ClapMi’s future feels promising for several reasons. First, its model taps into a rising cultural wave, young Africans are consuming content differently, more interactively, and more socially. Second, it offers creators an alternative to platforms where algorithmic visibility and monetization are unpredictable. Third, its community-driven nature positions it uniquely within an entertainment landscape hungry for innovation.

For Justice Eneje, however, the journey is about more than launching a successful startup. It is about rewriting narratives. It is about proving that Nigerian founders can design products that resonate globally. It is about building digital spaces where young creators don’t simply dream but they earn, they grow, and they flourish.

In many ways, ClapMi HQ represents the next chapter of Africa’s creative revolution. A chapter where creators no longer wait for permission. Where audiences directly support the talent they love. Where technology becomes a bridge to visibility and opportunity and where founders like Justice Eneje continue to inspire a generation with their courage to build boldly.
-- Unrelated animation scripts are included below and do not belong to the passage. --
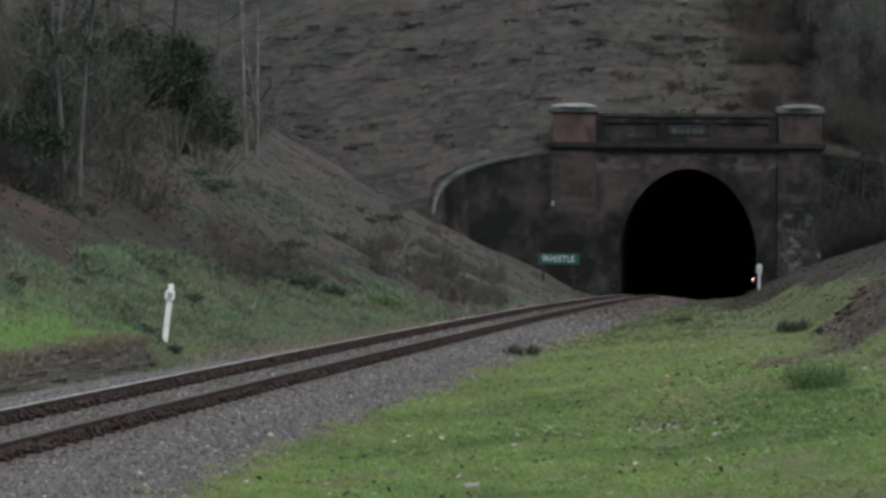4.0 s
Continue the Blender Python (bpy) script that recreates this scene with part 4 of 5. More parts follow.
def tree(x, y, height, radius, label, seed, bark, forks=1, limbs=12, twigs=9, low=0.25, ivy=0.0, lean=(0, 0), reach=0.35, wander=0.05, group="bare trees on the cutting side", fine=3, spray=TWIG):
    rnd = random.Random(seed)
    t = tagged(new("tree"), label, "tree", group)
    t.location = (x, y, ground_z(x, y) - 0.15)
    trunks, branch, twig = [], [], []
    for f in range(forks):
        a = math.pi * (f + 0.15)
        d = Vector((lean[0] + (0.02 * math.cos(a) if forks > 1 else 0), lean[1], 1)).normalized()
        pts, radii = grow(rnd, Vector((0.2 * math.cos(a) * (forks > 1), 0, 0)), d, height, radius, wander, 12)
        radii = [radius * (1 - 0.8 * i / 12) * (1.35 if i == 0 else 1) for i in range(13)]
        trunks.append((pts, radii))
        for _ in range(limbs):
            k = rnd.uniform(low, 0.97)
            i = min(int(k * 12), 11)
            p = pts[i].lerp(pts[i + 1], k * 12 - i)
            az = rnd.uniform(0, 2 * math.pi)
            ld = Vector((math.cos(az), math.sin(az), rnd.uniform(0.1, 0.9))).normalized()
            ln = height * reach * (1.15 - 0.7 * k) * rnd.uniform(0.6, 1.2)
            bp, br = grow(rnd, p, ld, ln, radii[i] * 0.45, 0.16, 6)
            branch.append((bp, br))
            for _ in range(twigs):
                j = rnd.randint(1, 5)
                td = (bp[j + 1] - bp[j]).normalized() + Vector((rnd.gauss(0, 0.7), rnd.gauss(0, 0.7), rnd.gauss(0.1, 0.5)))
                tp, trad = grow(rnd, bp[j], td.normalized(), ln * rnd.uniform(0.25, 0.6), max(br[j] * 0.4, 0.008), 0.22, 4)
                twig.append((tp, trad))
                for _ in range(fine):
                    j2 = rnd.randint(1, 3)
                    td2 = (tp[j2 + 1] - tp[j2]).normalized() + Vector((rnd.gauss(0, 0.8), rnd.gauss(0, 0.8), rnd.gauss(0, 0.6)))
                    twig.append(grow(rnd, tp[j2], td2.normalized(), ln * rnd.uniform(0.1, 0.3), 0.006, 0.3, 3))
    for tr in trunks:
        ob = new("trunk", tubes("trunk", [tr], 9, bark))
        ob.parent = t
    for br in branch:
        ob = new("limb", tubes("limb", [br], 6, bark))
        ob.parent = t
    ob = tagged(new("twig_mass", tubes("twig_mass", twig, 3, spray)), kind="stuff")
    ob.parent = t
    if ivy:
        blobs = []
        for pts, radii in trunks:
            for k in range(3, 11):
                if rnd.random() < 0.75:
                    p = pts[k]
                    blobs.append((p.x + rnd.gauss(0, 0.1), p.y + rnd.gauss(0, 0.1), p.z, ivy * rnd.uniform(0.6, 1.2), ivy * 1.4))
        ob = new("ivy", leaf_cloud("ivy", blobs, 700, 0.05, WOODGREEN))
        ob.parent = t
        ob["label"] = "dark green ivy on the trunk"
    return t


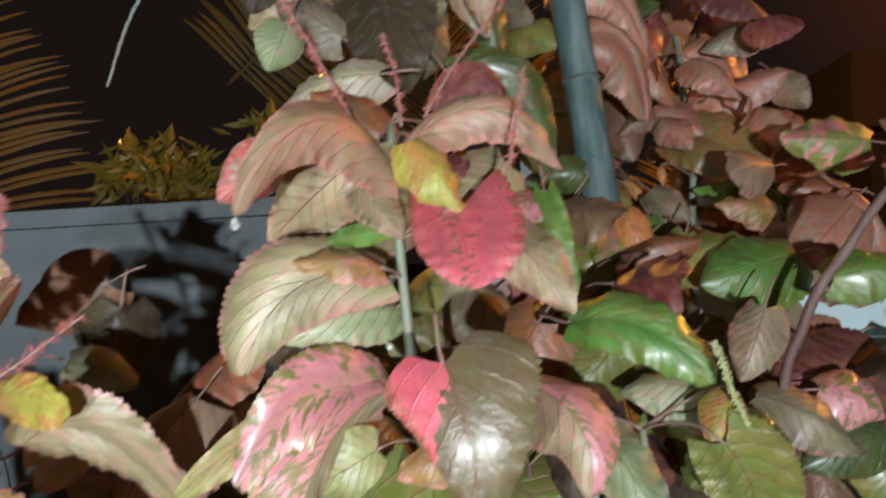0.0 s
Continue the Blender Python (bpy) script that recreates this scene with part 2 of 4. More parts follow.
LEAF = {
    "dusty": leaf_material("leaf_dusty", (0.35, 0.235, 0.145), (0.41, 0.26, 0.18), 0.4, vein=(0.12, 0.07, 0.05), rim_colour=(0.60, 0.27, 0.24)),
    "beige": leaf_material("leaf_beige", (0.36, 0.30, 0.165), (0.43, 0.28, 0.185), 0.32, vein=(0.12, 0.07, 0.05), rim_colour=(0.60, 0.27, 0.24)),
    "palebeige": leaf_material("leaf_pale_beige", (0.43, 0.38, 0.26), (0.47, 0.33, 0.26), 0.32, vein=(0.12, 0.07, 0.05), rim_colour=(0.60, 0.27, 0.24)),
    "greybeige": leaf_material("leaf_grey_beige", (0.18, 0.155, 0.10), (0.22, 0.17, 0.115), 0.4, vein=(0.12, 0.07, 0.05), rim_colour=(0.34, 0.16, 0.13)),
    "oldbeige": leaf_material("leaf_old_beige", (0.28, 0.24, 0.13), (0.34, 0.24, 0.17), 0.4, vein=(0.12, 0.07, 0.05), rim_colour=(0.46, 0.20, 0.17)),
    "peach": leaf_material("leaf_peach", (0.42, 0.25, 0.16), (0.50, 0.24, 0.18), 0.4, vein=(0.24, 0.11, 0.07), rim_colour=(0.62, 0.26, 0.22)),
    "palepink": leaf_material("leaf_pale_pink", (0.68, 0.47, 0.45), (0.40, 0.33, 0.20), 0.34, gloss=0.36, shine=0.95),
    "pink": leaf_material("leaf_pink", (0.80, 0.29, 0.31), (0.24, 0.22, 0.07), 0.40, 1.6, vein=(0.7, 0.3, 0.28), vein_mix=0.3, gloss=0.36, shine=0.95),
    "pinkgreen": leaf_material("leaf_pink_green", (0.70, 0.24, 0.22), (0.20, 0.28, 0.06), 0.55, 0.9),
    "pinkred": leaf_material("leaf_pink_red", (0.72, 0.155, 0.165), (0.19, 0.15, 0.045), 0.38, 1.5, vein=(0.75, 0.30, 0.28), vein_mix=0.35, gloss=0.36, shine=0.95),
    "hotpink": leaf_material("leaf_hot_pink", (0.80, 0.13, 0.17), (0.24, 0.12, 0.05), 0.26, 2.6, vein=(0.7, 0.15, 0.17), vein_mix=0.3, gloss=0.36, shine=0.95),
    "rose": leaf_material("leaf_rose", (0.46, 0.08, 0.07), (0.26, 0.15, 0.11), 0.4),
    "roseshade": leaf_material("leaf_rose_shade", (0.42, 0.16, 0.14), (0.30, 0.15, 0.11), 0.4),
    "crimson": leaf_material("leaf_crimson", (0.50, 0.08, 0.08), (0.34, 0.22, 0.17), 0.42, 0.7, gloss=0.36, shine=0.95),
    "maroon": leaf_material("leaf_maroon", (0.20, 0.045, 0.045), (0.26, 0.09, 0.06), 0.4),
    "rust": leaf_material("leaf_rust", (0.36, 0.11, 0.045), (0.26, 0.12, 0.07), 0.4),
    "copper": leaf_material("leaf_copper", (0.46, 0.17, 0.11), (0.33, 0.21, 0.14), 0.4),
    "salmon": leaf_material("leaf_salmon", (0.58, 0.23, 0.16), (0.42, 0.27, 0.18), 0.4),
    "brown": leaf_material("leaf_brown", (0.20, 0.12, 0.06), (0.24, 0.12, 0.08), 0.4),
    # dark brown; on the shrub by the cement wall it also stands for shade
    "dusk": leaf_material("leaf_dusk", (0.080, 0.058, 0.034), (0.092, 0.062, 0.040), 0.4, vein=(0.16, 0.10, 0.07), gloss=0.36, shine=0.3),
    "umber": leaf_material("leaf_umber", (0.165, 0.125, 0.062), (0.15, 0.13, 0.055), 0.4, vein=(0.20, 0.10, 0.06), gloss=0.33, shine=0.95),
    "orange": leaf_material("leaf_orange", (0.72, 0.21, 0.04), (0.38, 0.26, 0.05), 0.36, 1.0),
    "redorange": leaf_material("leaf_red_orange", (0.66, 0.12, 0.05), (0.30, 0.20, 0.06), 0.38),
    # the street lamp's orange backlight is put into this leaf colour
    "lamplit": leaf_material("leaf_lamplit", (0.74, 0.26, 0.07), (0.55, 0.20, 0.06), 0.35),
    "ochre": leaf_material("leaf_ochre", (0.42, 0.24, 0.07), (0.60, 0.26, 0.20), 0.32),
    "yellow": leaf_material("leaf_yellow", (0.43, 0.38, 0.055), (0.46, 0.22, 0.06), 0.42, 0.7, vein=(0.35, 0.3, 0.06)),
    "oldyellow": leaf_material("leaf_old_yellow", (0.27, 0.20, 0.05), (0.36, 0.17, 0.07), 0.42, vein=(0.30, 0.24, 0.08)),
    "olive": leaf_material("leaf_olive", (0.18, 0.225, 0.04), (0.235, 0.21, 0.055), 0.36, vein=(0.20, 0.08, 0.05), gloss=0.33, shine=1.0),
    "limeolive": leaf_material("leaf_lime_olive", (0.36, 0.36, 0.13), (0.40, 0.33, 0.16), 0.35, vein=(0.12, 0.07, 0.05), rim_colour=(0.48, 0.30, 0.16)),
    "sage": leaf_material("leaf_sage", (0.27, 0.33, 0.17), (0.34, 0.31, 0.19), 0.36, vein=(0.12, 0.07, 0.05), rim_colour=(0.44, 0.30, 0.22)),
    "green": leaf_material("leaf_green", (0.10, 0.27, 0.04), (0.14, 0.22, 0.04), 0.4, vein=(0.16, 0.30, 0.08), gloss=0.33, shine=1.0),
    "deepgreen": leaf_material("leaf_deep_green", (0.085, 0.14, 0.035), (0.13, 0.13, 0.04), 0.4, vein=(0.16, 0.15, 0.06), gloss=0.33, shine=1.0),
    "lightgreen": leaf_material("leaf_light_green", (0.20, 0.40, 0.055), (0.27, 0.33, 0.06), 0.36, vein=(0.30, 0.20, 0.07), gloss=0.33, shine=1.0),
    "lime": leaf_material("leaf_lime", (0.50, 0.58, 0.22), (0.28, 0.44, 0.09), 0.4, gloss=0.36, shine=0.95),
    "sunset": leaf_material("leaf_sunset", (0.26, 0.42, 0.05), (0.55, 0.16, 0.05), 0.36, vein=(0.42, 0.13, 0.05),
                            across=((0.22, 0.42, 0.05), (0.66, 0.50, 0.07), (0.58, 0.17, 0.045)), gloss=0.33, shine=1.0),
}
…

As ClapMi continues to evolve, one thing is clear: this is only the beginning. The platform’s earliest milestones, beta traction, public launch, livestream showcases, ambassador programs, grant-backed innovation, are stepping stones in a much larger story. A story about possibility, community, and the unstoppable rise of African creators.

Justice Eneje stands at the center of that story, not as a celebrity, but as a builder. Not as a distant visionary, but as a co-founder who shows up every day ready to clap for others and in doing so, he has built a platform that invites the world to clap back.